Assignment of Error No. I {¶ 23} Although not necessary to our disposition of this appeal, we choose to address the merits of appellant’s first assignment of error. Appellant argues that the trial court erred in finding it was not proper for a trial court to substitute its view for the determination of a magistrate on the issue of the credibility of witnesses. We agree.
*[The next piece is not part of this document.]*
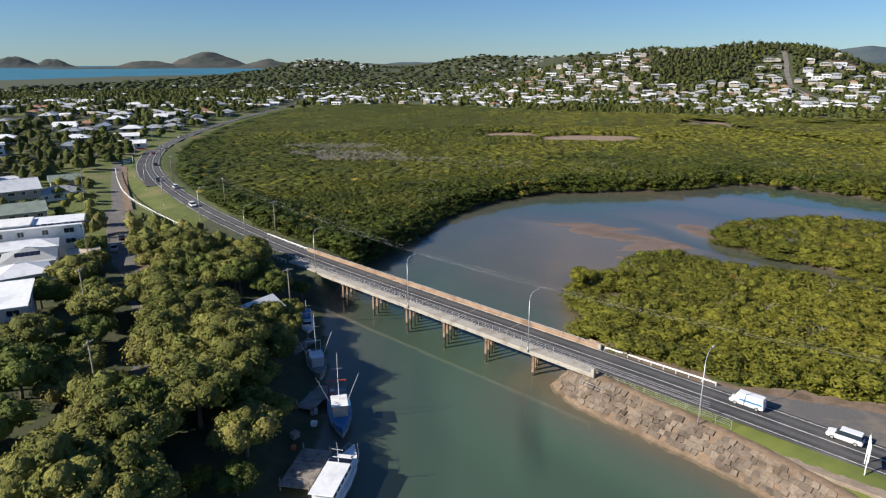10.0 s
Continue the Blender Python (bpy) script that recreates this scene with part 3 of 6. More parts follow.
# ---- plants ----
def tuft(count, rx, ry, rz, leaf, seed, low=-0.35, lump=0.3):
    """Kite-shaped leaf clumps on an uneven shell: verts (count * 4, 3)."""
    r = np.random.default_rng(seed)
    d = r.normal(size=(count * 3, 3))
    d /= np.linalg.norm(d, axis=1)[:, None]
    d = d[d[:, 2] > low][:count]
    count = len(d)
    bumps = r.normal(size=(13, 3)) + (0, 0, 0.4)
    bumps /= np.linalg.norm(bumps, axis=1)[:, None]
    near = np.max(np.clip(d @ bumps.T, 0, 1), axis=1)
    out = 1 - lump + lump * 1.45 * near ** 14 + r.uniform(-0.16, 0.1, count)
    c = d * out[:, None] * (rx, ry, rz)
    n = d + r.normal(size=(count, 3)) * 0.4 + (0, 0, 0.2)
    n /= np.linalg.norm(n, axis=1)[:, None]
    a = np.cross(n, r.normal(size=(count, 3)))
    a /= np.linalg.norm(a, axis=1)[:, None]
    b = np.cross(n, a)
    s = leaf * r.uniform(0.65, 1.35, count)[:, None]
    v = np.stack([c - a * s * 0.62, c - b * s * 0.36 + n * s * 0.1, c + a * s * 0.62, c + b * s * 0.36 + n * s * 0.1], 1)
    return v.reshape(-1, 3)


def dome(around, up, rx, ry, rz, seed, low=-0.3, lump=0.3, core=0.86):
    """The uneven body of a crown inside its leaves: verts and faces of a smooth lumpy cap."""
    r = np.random.default_rng(seed)
    lat = np.linspace(math.asin(low), math.pi / 2 * 0.97, up + 1)
    lon = np.arange(around) * 2 * math.pi / around
    la, lo = np.meshgrid(lat, lon, indexing="ij")
    d = np.stack([np.cos(la) * np.cos(lo), np.cos(la) * np.sin(lo), np.sin(la)], -1).reshape(-1, 3)
    bumps = r.normal(size=(8, 3)) + (0, 0, 0.5)
    bumps /= np.linalg.norm(bumps, axis=1)[:, None]
    out = core - lump + lump * 1.1 * np.max(np.clip(d @ bumps.T, 0, 1) ** 6, axis=1) + r.uniform(-0.13, 0.07, len(d)) - 0.04
    i, j = np.meshgrid(np.arange(around), np.arange(up))
    a, b = (j * around + i).ravel(), (j * around + (i + 1) % around).ravel()
    return d * out[:, None] * (rx, ry, rz), np.stack([a, b, b + around, a + around], 1)


def quads(count):
    return np.arange(count * 4).reshape(-1, 4)


def crown(around, up, count, rx, ry, rz, leaf, seed, low=-0.3, lump=0.3, core=0.86):
    """A crown's body and the leaf clumps on it, as one set of verts and faces."""
    v, f = dome(around, up, rx, ry, rz, seed, low, lump, core)
    t = tuft(count, rx, ry, rz, leaf, seed, low, lump)
    return np.vstack([v, t]), np.vstack([f, quads(len(t) // 4) + len(v)])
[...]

{¶ 24} Pursuant to Civ. R. 53(D)(4)(d), a trial court is required to “undertake an independent review” to determine whether the magistrate “properly determined the factual issues and appropriately applied the law.” Civ. R. 53 obligates a trial court to make its own determinations, without deference to the magistrate, through a de novo review Crosby v. McWilliam, Montgomery App. No. 19856, 2003-Ohio-6063, 2003 WL 22681324, ¶ 34-35; Leibold v. Hiddens, Montgomery App. No. 21487, 2007-Ohio-2972, 2007 WL 1721347, 1115 (“In accordance with Civ. R. 53, the trial court must conduct an independent review of the facts and conclusions contained in the magistrate’s report and enter its own judgment”). Contrary to the trial court’s belief, it need not defer to a magistrate’s determinations regarding witness credibility. Coronet Ins. Co. v. Richards (1991), 76 Ohio App.3d 578, 585, 602 N.E.2d 735. Because the trial court failed to undertake an independent review of the record, we sustain appellant’s first; assignment of error.

Assignment of Error Nos. II, IV, V, VI, VII, and VIII {¶ 25} In light of our disposition of appellant’s first and third assignments of error, we find appellant’s remaining assignments of error to be premature.
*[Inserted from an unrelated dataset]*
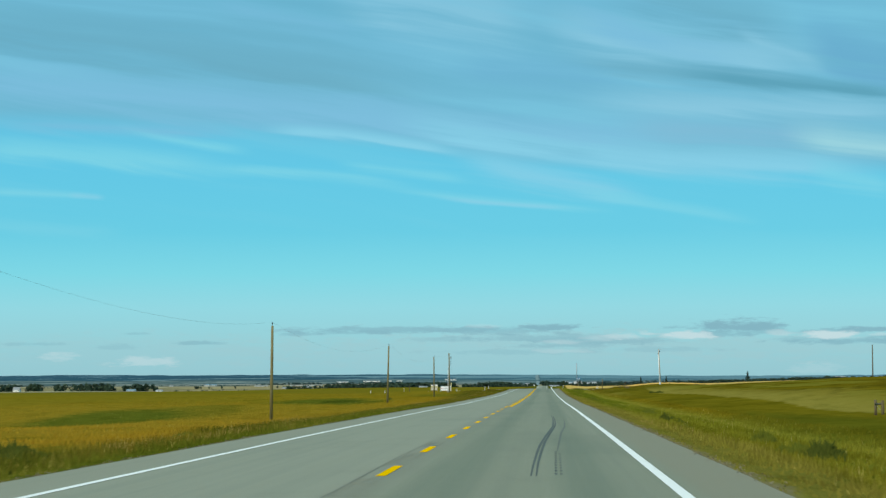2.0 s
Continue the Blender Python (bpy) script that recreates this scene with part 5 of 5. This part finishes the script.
FARM_Y = 3085.0
building("barn", -634, FARM_Y - 8, 13, 11, 1.5, 1.9, WALL_PALE, ROOF_BLUE, "long low barn with a blue steel roof", windows=2)
building("shed", -812, FARM_Y - 10, 10, 9, 3.4, 4.0, WALL_WHITE, ROOF_GREY, "white farm shed with a grey roof")
building("machine_shed", -589, FARM_Y - 14, 10, 8, 2.2, 1.4, WALL_WHITE, ROOF_GREY, "low white machine shed beside the farmyard")
rnd = random.Random(4)
for cx, cy, n, spread in ((-445, 3650, 2, 30), (-650, 4215, 4, 70), (100, 4230, 2, 30), (-790, 4215, 1, 30), (-40, 3900, 2, 20)):
    for i in range(n):
        w_ = rnd.uniform(6, 13)
        building("far_building", cx + rnd.uniform(-spread, spread), cy - 25 + rnd.uniform(-12, 12), w_, 10, rnd.uniform(2.0, 3.4), rnd.uniform(1, 2), WALL_PALE if cx < 0 else WALL_WHITE, ROOF_GREY if rnd.random() < 0.7 else ROOF_BLUE,
                 "pale far-off building on the plain", "building", 0, 2, "far buildings")
for x, w_ in ((-470, 64), (-402, 34), (-356, 28), (-318, 30), (-285, 22), (-560, 26)):
    building("long_shed", x, 3960, w_, 10, 1.7, 0.7, WALL_PALE, ROOF_GREY, "long low white livestock shed far out on the plain", "shed", 0, 3, "far livestock sheds")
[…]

{¶ 26} For the foregoing reasons, the judgment of the Fairfield County Municipal Court is reversed, and the matter is remanded to the trial court for further proceedings in accord with law and consistent with this opinion.

Judgment reversed and cause remanded.

GWIN, J., concurs.

FARMER, P.J., concurs in judgment only.

[1] Appellee has not filed a brief in this matter.